REQUIREMENTS » Work through the data line by line, gathering every line that has the word "keys".

***** EXERCISE INPUTS

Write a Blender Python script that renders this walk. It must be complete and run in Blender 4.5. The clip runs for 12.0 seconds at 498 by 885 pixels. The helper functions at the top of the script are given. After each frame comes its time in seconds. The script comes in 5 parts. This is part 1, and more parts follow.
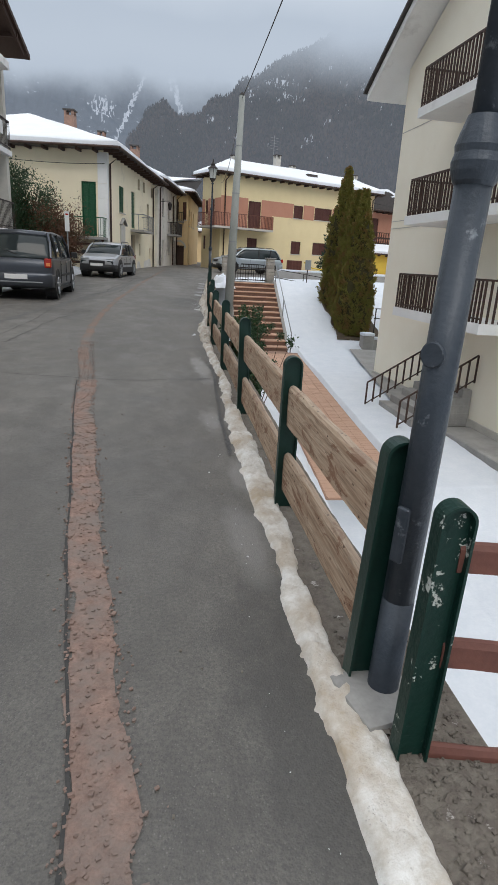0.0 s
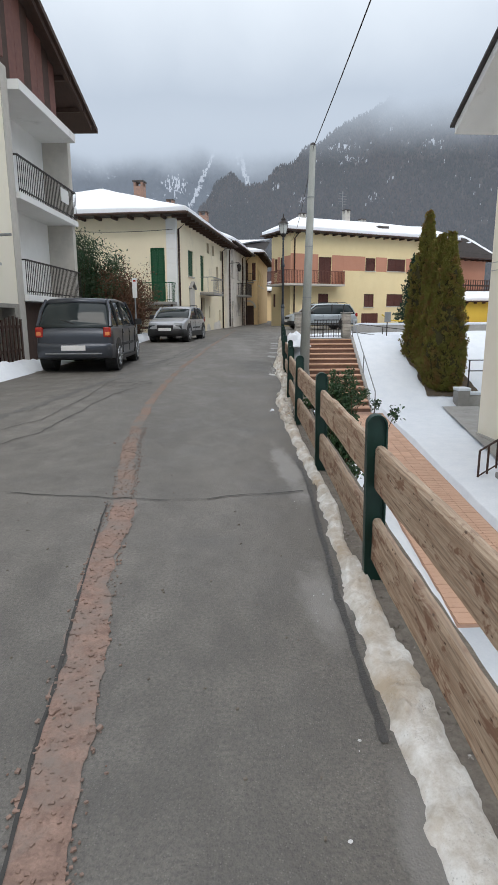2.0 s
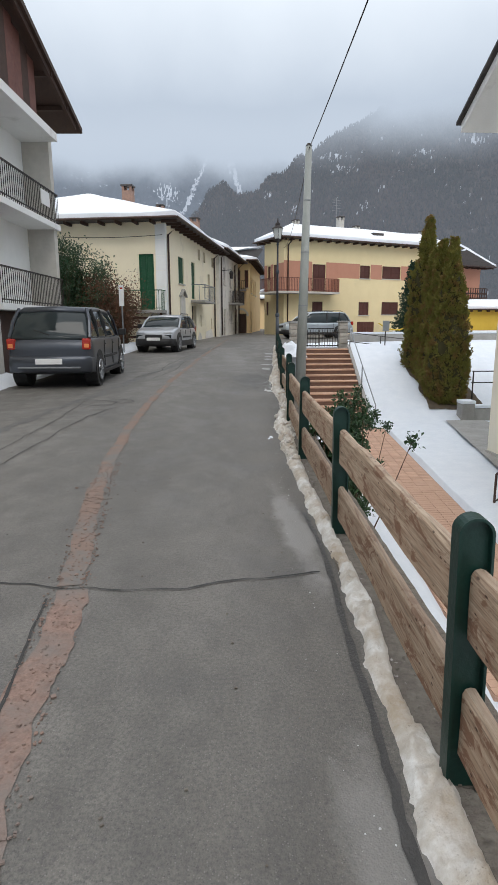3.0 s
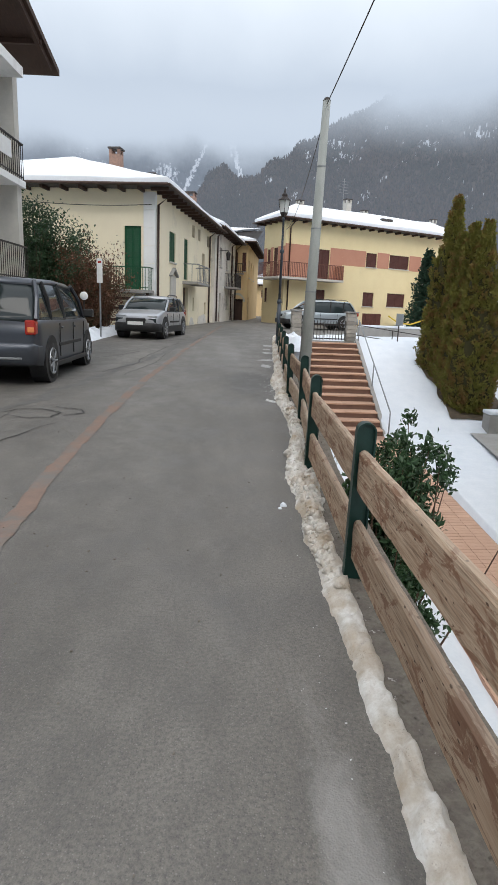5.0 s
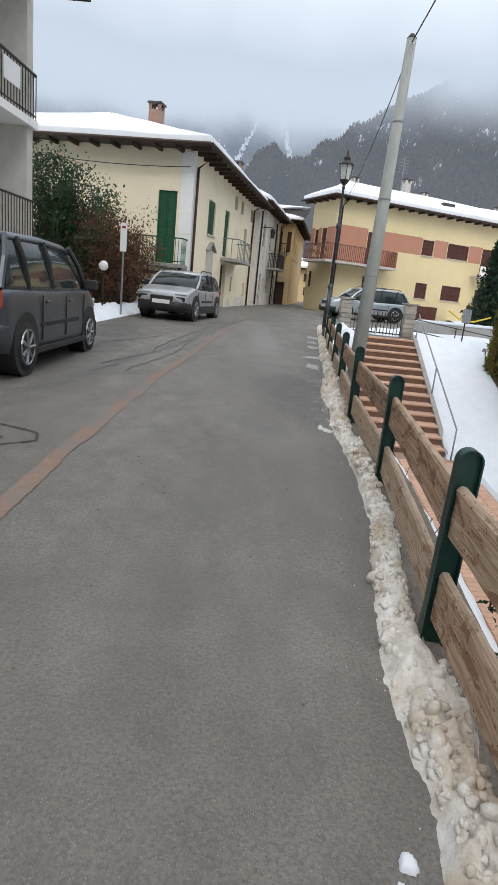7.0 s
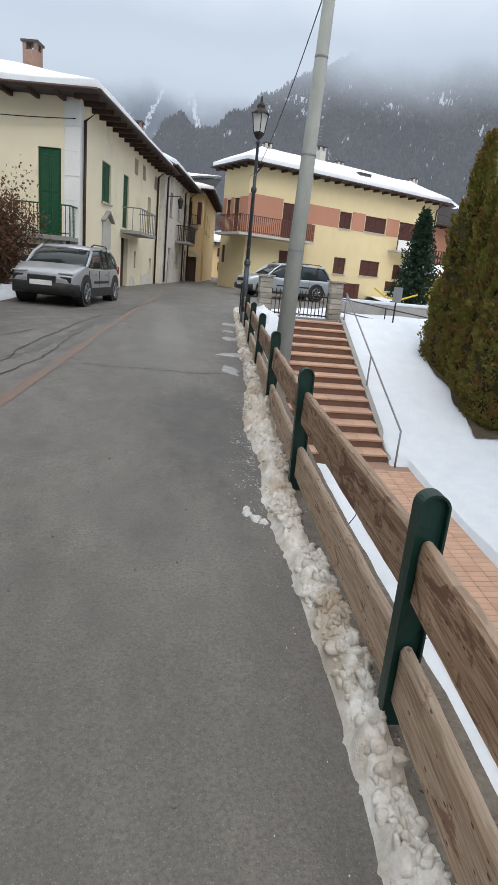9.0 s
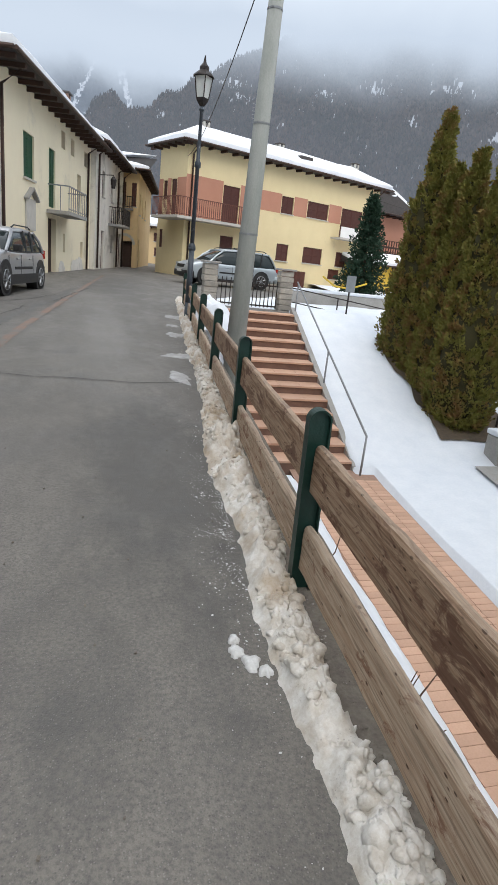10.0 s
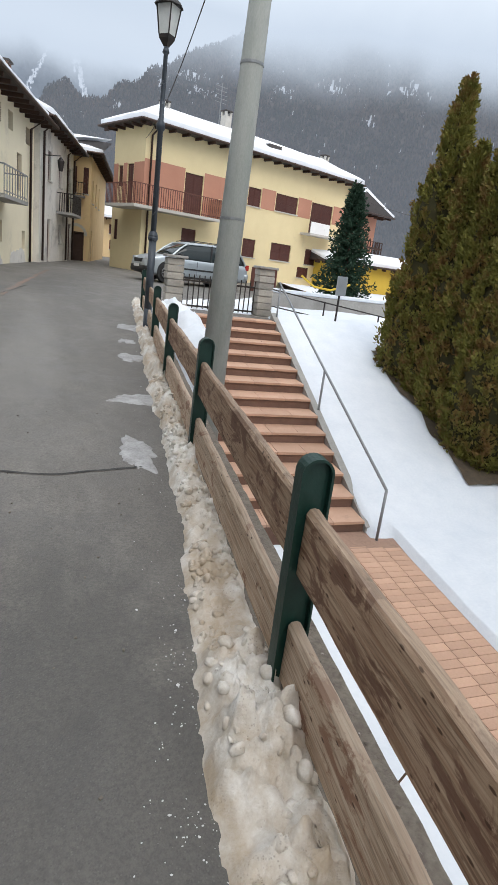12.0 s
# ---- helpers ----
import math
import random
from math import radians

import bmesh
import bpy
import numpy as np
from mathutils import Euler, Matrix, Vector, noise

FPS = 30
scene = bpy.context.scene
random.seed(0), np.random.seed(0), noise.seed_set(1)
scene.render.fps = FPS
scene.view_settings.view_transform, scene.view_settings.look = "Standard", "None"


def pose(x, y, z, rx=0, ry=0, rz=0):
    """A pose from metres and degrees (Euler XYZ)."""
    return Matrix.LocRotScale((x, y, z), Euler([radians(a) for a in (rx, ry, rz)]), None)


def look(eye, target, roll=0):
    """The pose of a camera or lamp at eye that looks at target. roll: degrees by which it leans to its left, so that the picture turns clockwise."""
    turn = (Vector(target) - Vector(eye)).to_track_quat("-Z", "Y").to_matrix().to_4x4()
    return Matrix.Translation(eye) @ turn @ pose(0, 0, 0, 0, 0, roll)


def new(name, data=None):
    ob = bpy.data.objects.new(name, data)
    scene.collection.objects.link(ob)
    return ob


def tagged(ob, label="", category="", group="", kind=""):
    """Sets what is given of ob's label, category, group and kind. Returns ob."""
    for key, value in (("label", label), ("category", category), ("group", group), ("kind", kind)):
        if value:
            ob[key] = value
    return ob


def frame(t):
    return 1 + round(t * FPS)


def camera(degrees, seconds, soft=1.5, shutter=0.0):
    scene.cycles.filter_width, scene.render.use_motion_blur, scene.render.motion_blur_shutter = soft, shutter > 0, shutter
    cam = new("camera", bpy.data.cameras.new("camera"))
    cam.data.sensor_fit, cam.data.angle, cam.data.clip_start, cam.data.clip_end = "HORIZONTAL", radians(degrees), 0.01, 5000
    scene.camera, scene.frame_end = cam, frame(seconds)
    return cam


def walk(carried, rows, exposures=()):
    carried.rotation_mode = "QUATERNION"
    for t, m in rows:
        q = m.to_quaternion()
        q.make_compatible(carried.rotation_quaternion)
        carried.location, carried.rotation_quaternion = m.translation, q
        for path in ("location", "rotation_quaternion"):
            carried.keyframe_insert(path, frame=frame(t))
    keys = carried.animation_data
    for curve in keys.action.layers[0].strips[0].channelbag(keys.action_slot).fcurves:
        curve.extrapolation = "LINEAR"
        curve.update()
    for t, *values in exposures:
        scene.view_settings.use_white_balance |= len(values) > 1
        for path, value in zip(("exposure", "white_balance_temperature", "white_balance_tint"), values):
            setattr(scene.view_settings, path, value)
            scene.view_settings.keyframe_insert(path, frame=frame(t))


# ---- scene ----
cam = camera(46.7, 12.0)
PATH = [
    (0, (-0.856, -0.252, 1.262), (-0.5, 1.623, 0.662), 3.3),
    (0.5, (-0.861, 0.229, 1.28), (-0.509, 2.104, 0.68), 5.0),
    (1, (-0.843, 0.782, 1.271), (-0.76, 2.715, 0.764), 0.4),
    (1.5, (-0.825, 1.387, 1.255), (-0.802, 3.325, 0.76), -0.1),
    (2, (-0.771, 1.924, 1.257), (-0.664, 3.876, 0.831), -0.2),
    (2.5, (-0.736, 2.521, 1.304), (-0.612, 4.475, 0.895), -0.1),
    (3, (-0.728, 3.098, 1.309), (-0.595, 5.053, 0.908), -0.2),
    (3.2, (-0.713, 3.378, 1.274), (-0.577, 5.333, 0.871), -0.4),
    (4.8, (-0.606, 5.659, 1.298), (-0.433, 7.603, 0.859), 1.7),
    (5, (-0.605, 5.934, 1.314), (-0.437, 7.876, 0.87), 2.4),
    (5.5, (-0.598, 6.55, 1.298), (-0.495, 8.493, 0.835), 3.3),
    (6, (-0.613, 7.294, 1.282), (-0.541, 9.234, 0.802), 5.6),
    (6.5, (-0.591, 7.975, 1.307), (-0.557, 9.915, 0.819), 4.4),
    (7, (-0.55, 8.637, 1.299), (-0.477, 10.571, 0.794), 6.0),
    (7.2, (-0.527, 8.914, 1.336), (-0.413, 10.844, 0.824), 5.8),
    (8.8, (-0.234, 10.948, 1.367), (0.067, 12.847, 0.816), 5.2),
    (9, (-0.233, 11.183, 1.387), (0.113, 13.073, 0.831), 5.6),
    (9.5, (-0.249, 11.816, 1.402), (0.27, 13.666, 0.846), 6.7),
    (10, (-0.182, 12.567, 1.375), (0.365, 14.402, 0.798), 6.2),
    (10.5, (-0.117, 13.243, 1.372), (0.517, 15.045, 0.779), 6.9),
    (11, (0.036, 13.954, 1.369), (0.65, 15.756, 0.756), 6.5),
    (11.5, (0.154, 14.639, 1.388), (0.864, 16.425, 0.833), 7.8),
    (12, (0.223, 15.352, 1.357), (0.906, 17.143, 0.784), 7.3),
]
walk(cam, [(t, look(eye, target, roll)) for t, eye, target, roll in PATH], [(0, -0.16), (0.5, -0.05), (1, 0.08), (2.5, 0.0), (5, 0.13), (7, 0.17), (9, 0.14), (10, 0.22), (11, 0.25), (11.5, -0.06), (12, 0.25)])


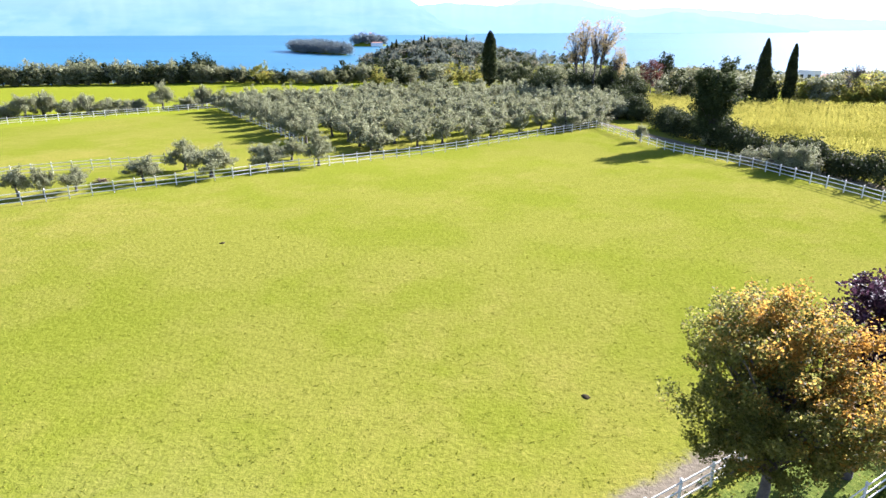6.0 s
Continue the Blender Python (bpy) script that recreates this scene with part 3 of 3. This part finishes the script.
def hedge(name, a, b, width, height, leaf, label, seed, clump=0.9, size=0.3):
    """A long uneven bush: clumps of leaves along a line, with stems below."""
    g = np.random.default_rng(seed)
    a, b = np.array(a, float), np.array(b, float)
    run = np.linalg.norm(b - a)
    ahead = (b - a) / run
    side = np.array([-ahead[1], ahead[0]])
    n = int(run * width * height * 1.9)
    s, w, h = g.uniform(0, run, n), g.uniform(-1, 1, n), g.uniform(0.05, 1, n) ** 0.7
    tall = height * (0.8 + 0.16 * np.sin(s * 0.55 + seed) + 0.12 * np.sin(s * 1.35 + 2 * seed))
    w = w * np.sqrt(np.clip(1.05 - h ** 2, 0, 1)) * width / 2
    ground_at = ground_height(a[0] + ahead[0] * s, a[1] + ahead[1] * s) - float(ground_height(a[0], a[1]))
    c = np.stack([ahead[0] * s + side[0] * w, ahead[1] * s + side[1] * w, h * tall + ground_at], 1)
    each = 26
    p = np.repeat(c, each, 0) + g.normal(size=(n * each, 3)) * clump * 0.45
    p[:, 2] = np.maximum(p[:, 2], 0.1 + np.repeat(ground_at, each))
    root = thing(name, on_ground(a[0], a[1]), label, "hedge")
    stems = []
    for k in range(int(run / 1.2)):
        q = ahead * (k * 1.2 + g.uniform(0, 0.8))
        z = float(ground_height(a[0] + q[0], a[1] + q[1])) - root.location.z
        stems.append(tube_arrays([(q[0], q[1], z - 0.05), (q[0] + g.normal() * 0.2, q[1] + g.normal() * 0.2, z + height * 0.6)], [0.06, 0.02], 5))
    tagged(part("stems", mesh_of("stems", *joined(stems), BARK_DARK, False), root), kind="stuff")
    part("foliage", mesh_of("foliage", *leaf_arrays(g, p, size), leaf), root)
    return root


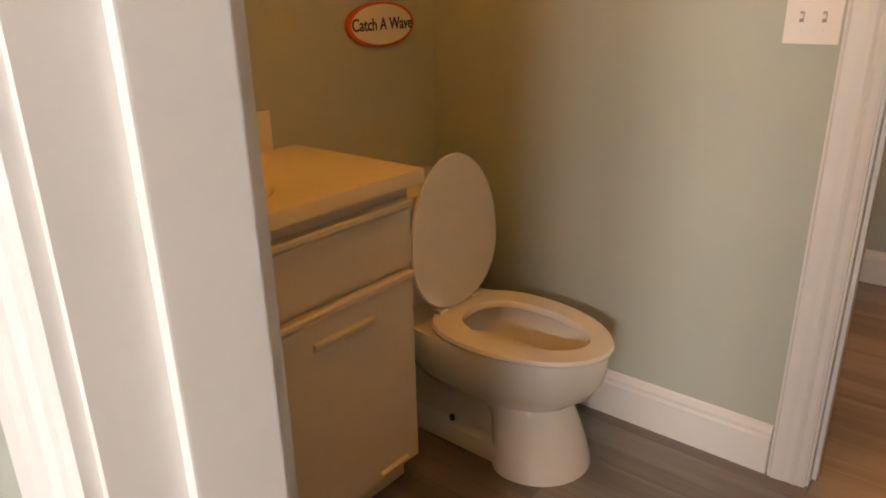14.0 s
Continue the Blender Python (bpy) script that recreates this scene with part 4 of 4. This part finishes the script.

**********

FINISHED TASK »
    keys = carried.animation_data
    for curve in keys.action.layers[0].strips[0].channelbag(keys.action_slot).fcurves:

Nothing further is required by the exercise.